Durant les dix années (1990-1999) au cours desquelles Michel Larouche a dirigé la revue, Cinémas a publié près d’une trentaine de numéros, qui portent tous, peu ou prou, son empreinte. Certains numéros thématiques traitent des sujets particulièrement novateurs (ainsi n’était-il pas évident de publier, dès 1991, un numéro intitulé « Nouvelles technologies : nouveau cinéma ? », un thème dont Michel Larouche s’était fait le porteur et le défenseur). On doit aussi à sa vision pionnière d’avoir favorisé la parution de numéros sur des sujets qui paraissaient, du moins à l’époque, loin d’être évidents pour une revue savante (ainsi en est-il, par exemple, de ces deux numéros portant sur le scénario : en 1991, « Le scénario », et, en 1999, « Les scénarios fictifs »). Il fallait aussi être à l’écoute de ce qui se tramait dans le « milieu » pour avoir comme projet de publier, aussi tôt qu’en 1993, un numéro relativement difficile comme « Le nouveau cinéma chinois », à une époque où tout n’était pas encore joué pour ce « cinéma national » (un concept qui était d’ailleurs cher à Michel Larouche et qui l’a amené à se pencher, de façon exemplaire, sur la question de la réception du cinéma québécois à l’étranger). Plusieurs autres thèmes que Michel Larouche a privilégiés durant son mandat à la direction de la revue sont la preuve de sa grande ouverture d’esprit. En effet, l’ensemble des numéros qui ont été publiés par lui montre à l’envi que la politique de Michel Larouche par rapport aux études cinématographiques était une politique, non pas de repli sur soi, mais d’ouverture aux autres champs disciplinaires. C’est là l’une des caractéristiques essentielles de l’engagement de Michel Larouche.

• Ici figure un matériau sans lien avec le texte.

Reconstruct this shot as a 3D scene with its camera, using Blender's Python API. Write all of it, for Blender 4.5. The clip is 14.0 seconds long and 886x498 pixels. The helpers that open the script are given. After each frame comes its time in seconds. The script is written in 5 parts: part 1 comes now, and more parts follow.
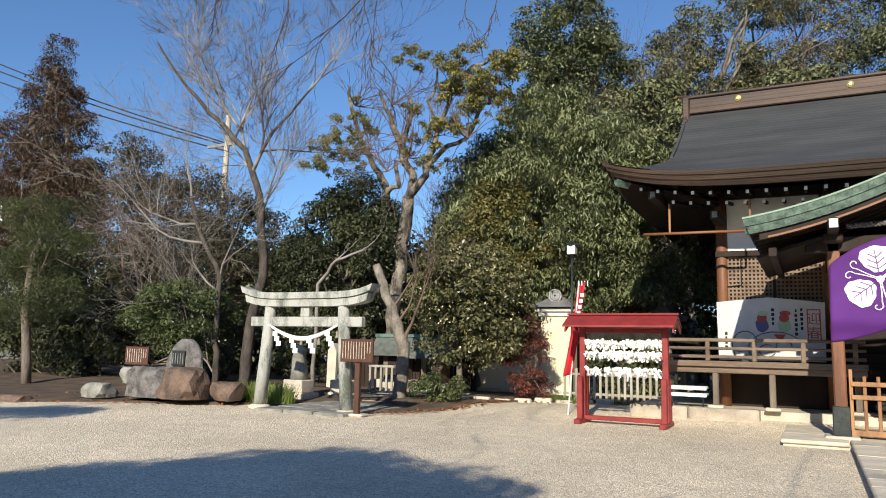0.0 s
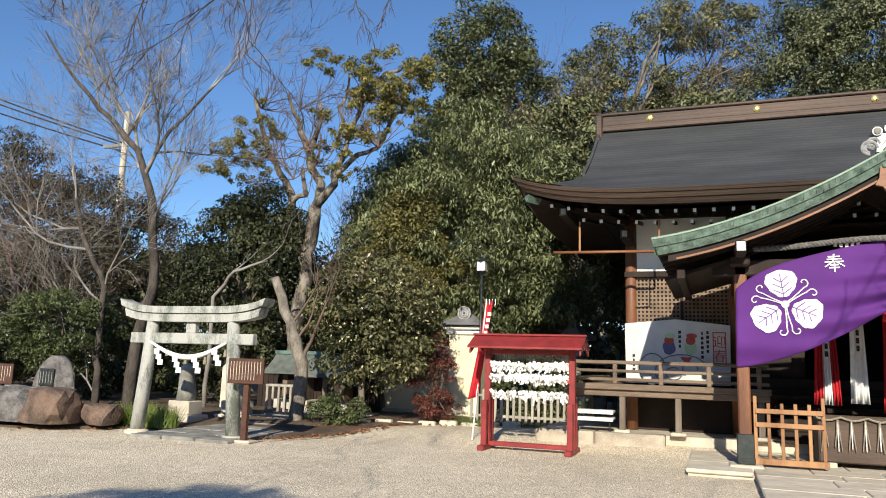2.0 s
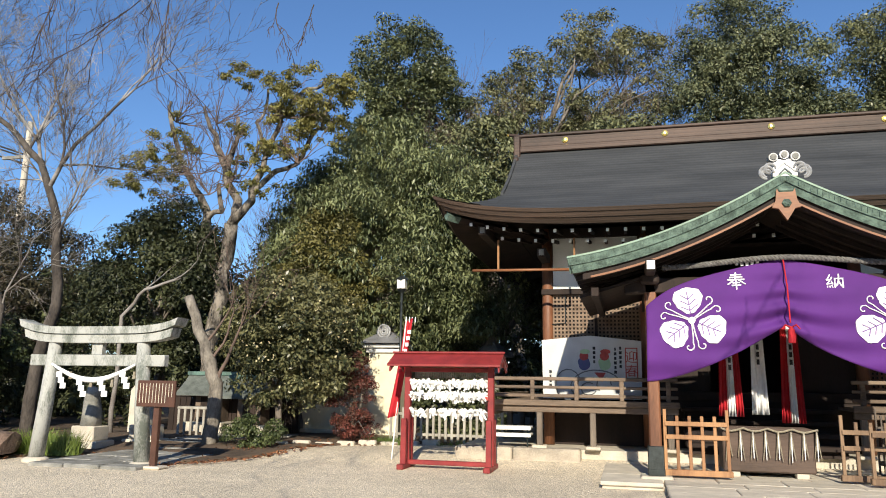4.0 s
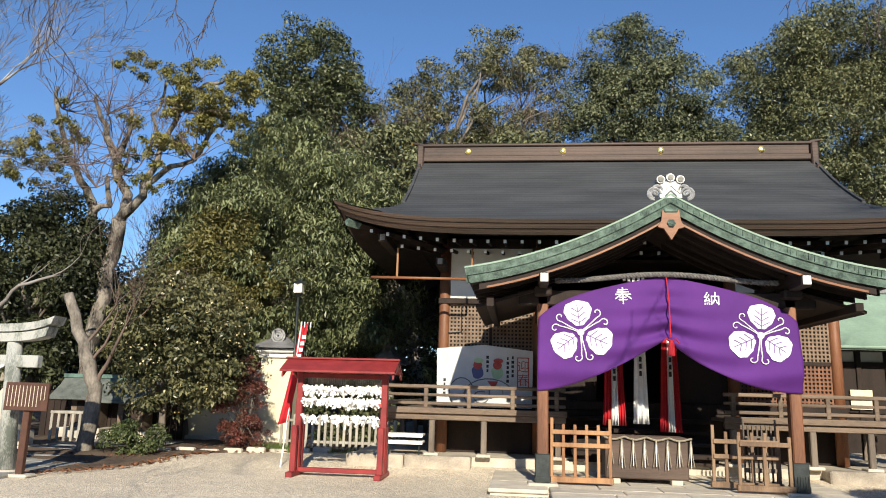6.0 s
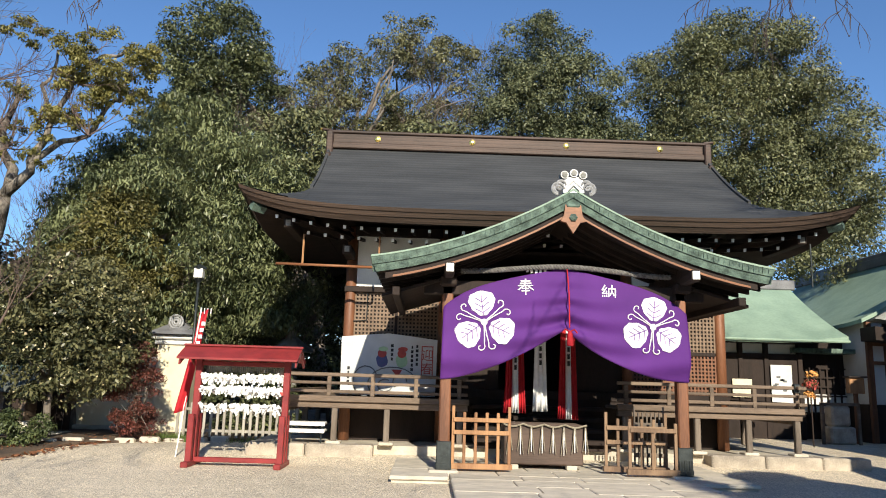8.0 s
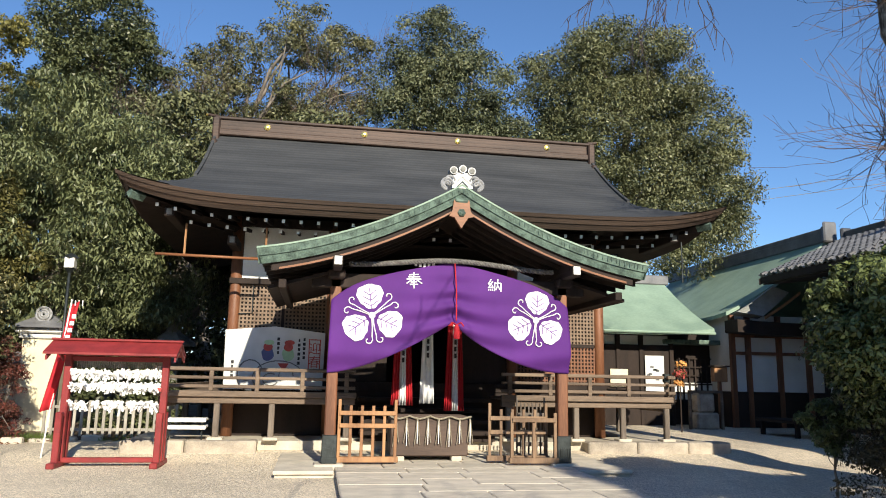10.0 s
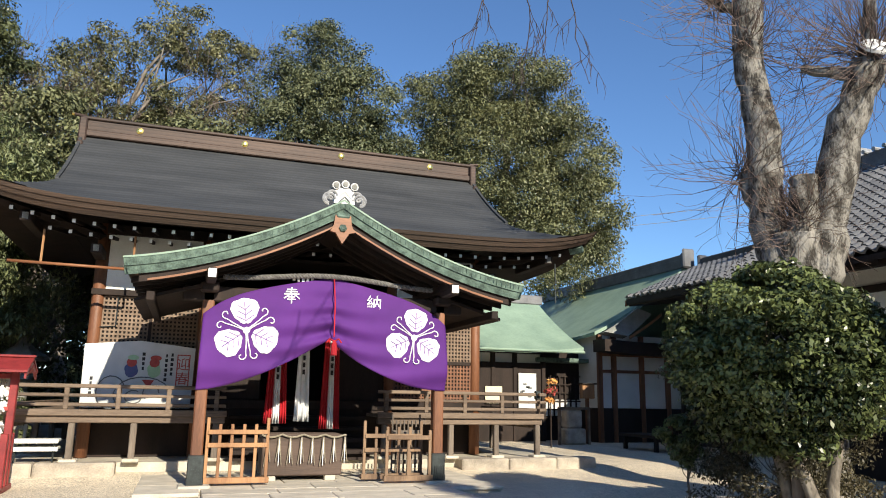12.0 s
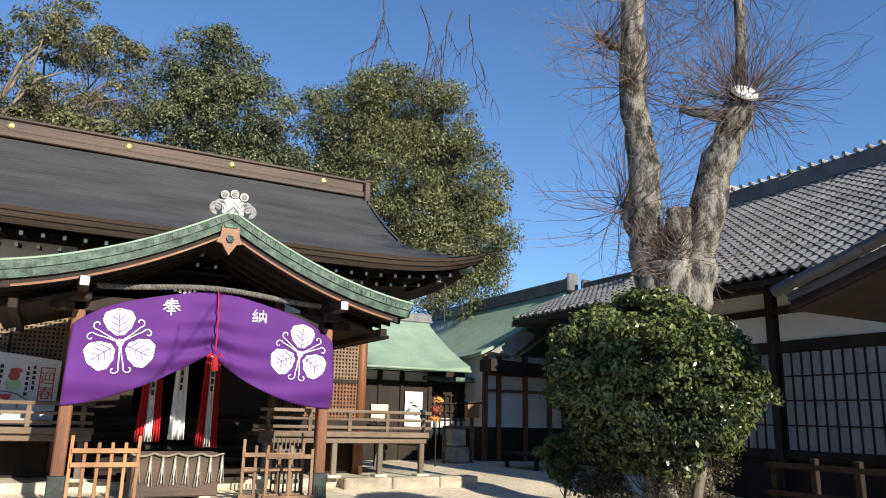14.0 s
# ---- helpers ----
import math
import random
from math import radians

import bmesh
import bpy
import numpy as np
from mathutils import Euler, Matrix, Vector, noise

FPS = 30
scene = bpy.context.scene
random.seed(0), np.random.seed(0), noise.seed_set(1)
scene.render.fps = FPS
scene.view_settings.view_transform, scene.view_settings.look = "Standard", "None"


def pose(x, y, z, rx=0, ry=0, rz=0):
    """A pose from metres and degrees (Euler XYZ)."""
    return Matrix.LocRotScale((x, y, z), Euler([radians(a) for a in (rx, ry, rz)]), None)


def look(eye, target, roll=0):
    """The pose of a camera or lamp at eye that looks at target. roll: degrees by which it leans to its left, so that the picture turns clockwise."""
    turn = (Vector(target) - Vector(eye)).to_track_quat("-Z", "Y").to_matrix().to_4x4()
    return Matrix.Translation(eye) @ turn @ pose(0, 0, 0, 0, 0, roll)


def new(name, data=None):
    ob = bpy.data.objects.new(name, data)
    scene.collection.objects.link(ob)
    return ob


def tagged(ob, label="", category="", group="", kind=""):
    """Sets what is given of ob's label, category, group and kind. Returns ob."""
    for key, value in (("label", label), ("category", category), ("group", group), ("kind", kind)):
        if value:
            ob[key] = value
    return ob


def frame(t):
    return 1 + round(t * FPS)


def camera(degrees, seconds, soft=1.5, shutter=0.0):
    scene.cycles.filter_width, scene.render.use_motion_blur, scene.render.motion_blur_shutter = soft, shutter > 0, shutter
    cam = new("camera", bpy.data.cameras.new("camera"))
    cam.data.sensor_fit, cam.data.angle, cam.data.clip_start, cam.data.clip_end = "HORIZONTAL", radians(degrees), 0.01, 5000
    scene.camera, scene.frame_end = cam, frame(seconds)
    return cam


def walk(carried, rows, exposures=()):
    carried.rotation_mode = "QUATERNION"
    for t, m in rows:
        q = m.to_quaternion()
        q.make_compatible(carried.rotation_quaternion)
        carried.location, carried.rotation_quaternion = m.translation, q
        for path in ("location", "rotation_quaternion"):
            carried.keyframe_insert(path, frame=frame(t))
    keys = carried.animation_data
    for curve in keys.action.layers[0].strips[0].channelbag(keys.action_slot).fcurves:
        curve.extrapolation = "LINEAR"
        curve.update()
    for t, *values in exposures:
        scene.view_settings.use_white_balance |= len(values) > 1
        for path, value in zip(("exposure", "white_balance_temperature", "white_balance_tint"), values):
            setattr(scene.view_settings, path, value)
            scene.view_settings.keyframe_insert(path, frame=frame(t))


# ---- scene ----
cam = camera(62.7, 14.0, soft=1.0)
PATH = [
    (0, (-2.294, -12.921, 1.319), (-6.783, -4.088, 2.673), 1.31),
    (0.5, (-2.415, -12.437, 1.410), (-6.731, -3.517, 2.752), 2.34),
    (1, (-2.396, -12.068, 1.484), (-6.477, -3.046, 2.884), 2.47),
    (1.5, (-2.372, -12.074, 1.491), (-6.246, -2.970, 2.942), 2.30),
    (2, (-2.344, -12.085, 1.481), (-5.814, -2.836, 3.034), 1.76),
    (4.3, (-2.326, -12.116, 1.492), (-4.586, -2.547, 3.316), 1.25),
    (4.5, (-2.301, -12.110, 1.501), (-4.431, -2.513, 3.331), 1.57),
    (5, (-2.297, -12.126, 1.491), (-3.962, -2.448, 3.378), 1.74),
    (5.5, (-2.293, -12.130, 1.484), (-3.608, -2.406, 3.410), 1.79),
    (6, (-2.299, -12.131, 1.481), (-3.379, -2.381, 3.422), 1.63),
    (6.5, (-2.298, -12.130, 1.481), (-3.133, -2.351, 3.396), 1.77),
    (7, (-2.279, -12.125, 1.476), (-2.834, -2.320, 3.360), 1.91),
    (7.5, (-2.279, -12.133, 1.482), (-2.479, -2.307, 3.330), 1.87),
    (10, (-2.211, -12.175, 1.508), (-0.571, -2.467, 3.255), 1.05),
    (10.5, (-2.207, -12.178, 1.510), (-0.222, -2.539, 3.283), 1.11),
    (11, (-2.208, -12.173, 1.510), (0.178, -2.634, 3.332), 1.07),
    (11.5, (-2.208, -12.185, 1.509), (0.657, -2.798, 3.424), 0.95),
    (12, (-2.205, -12.192, 1.512), (0.995, -2.931, 3.510), 1.00),
    (12.5, (-2.205, -12.182, 1.518), (1.339, -3.066, 3.600), 0.96),
    (13, (-2.195, -12.196, 1.515), (1.701, -3.236, 3.646), 1.12),
    (13.5, (-2.188, -12.191, 1.509), (2.052, -3.406, 3.709), 1.47),
    (14, (-2.188, -12.194, 1.519), (2.337, -3.567, 3.779), 1.42),
]
walk(cam, [(t, look(eye, target, roll)) for t, eye, target, roll in PATH], [(0, 0.42), (5, 0.5), (10, 0.56), (14, 0.66)])

SUN_DIR = Vector((-0.155, 1.0, -0.51)).normalized()   # the way the sunlight travels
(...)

Cinémas est l’une des rares revues savantes au monde à publier sur une base régulière en français et en anglais dans le champ des études cinématographiques. Elle s’est donné comme mandat de soutenir et de stimuler la recherche de pointe dans cette « discipline ». Bien que la revue reste relativement accessible à tous les passionnés de cinéma, elle s’adresse essentiellement aux chercheurs et étudiants. Les objectifs de la revue sont restés les mêmes que ceux que Michel Larouche avait fixés à l’origine : 1) elle se veut un lieu de débat et de réflexion pour les chercheurs (la revue espérant ainsi témoigner de la diversité et de la vitalité de la discipline) ; 2) elle veut refléter et encourager les nouvelles approches théoriques et nouveaux courants de pensée (la revue portant une attention soutenue aux mutations de la discipline et se voulant une tribune de choix pour les jeunes chercheurs) ; 3) elle tient à participer à l’émergence de nouveaux objets d’étude (la revue témoignant un intérêt particulier envers les rapports du cinéma avec les autres médias et pratiques culturelles et encourageant la redécouverte de cinématographies et de corpus peu étudiés). Ceux qui ont connu Michel Larouche diront que pareil programme lui ressemble à s’y méprendre, car ce qu’a fait Michel, tout au long de sa carrière, c’est de répondre aux mêmes impératifs que ceux qu’il avait établis pour la revue. Nous ne pouvons que l’en remercier et lui tirer notre chapeau pour le saluer, bien bas.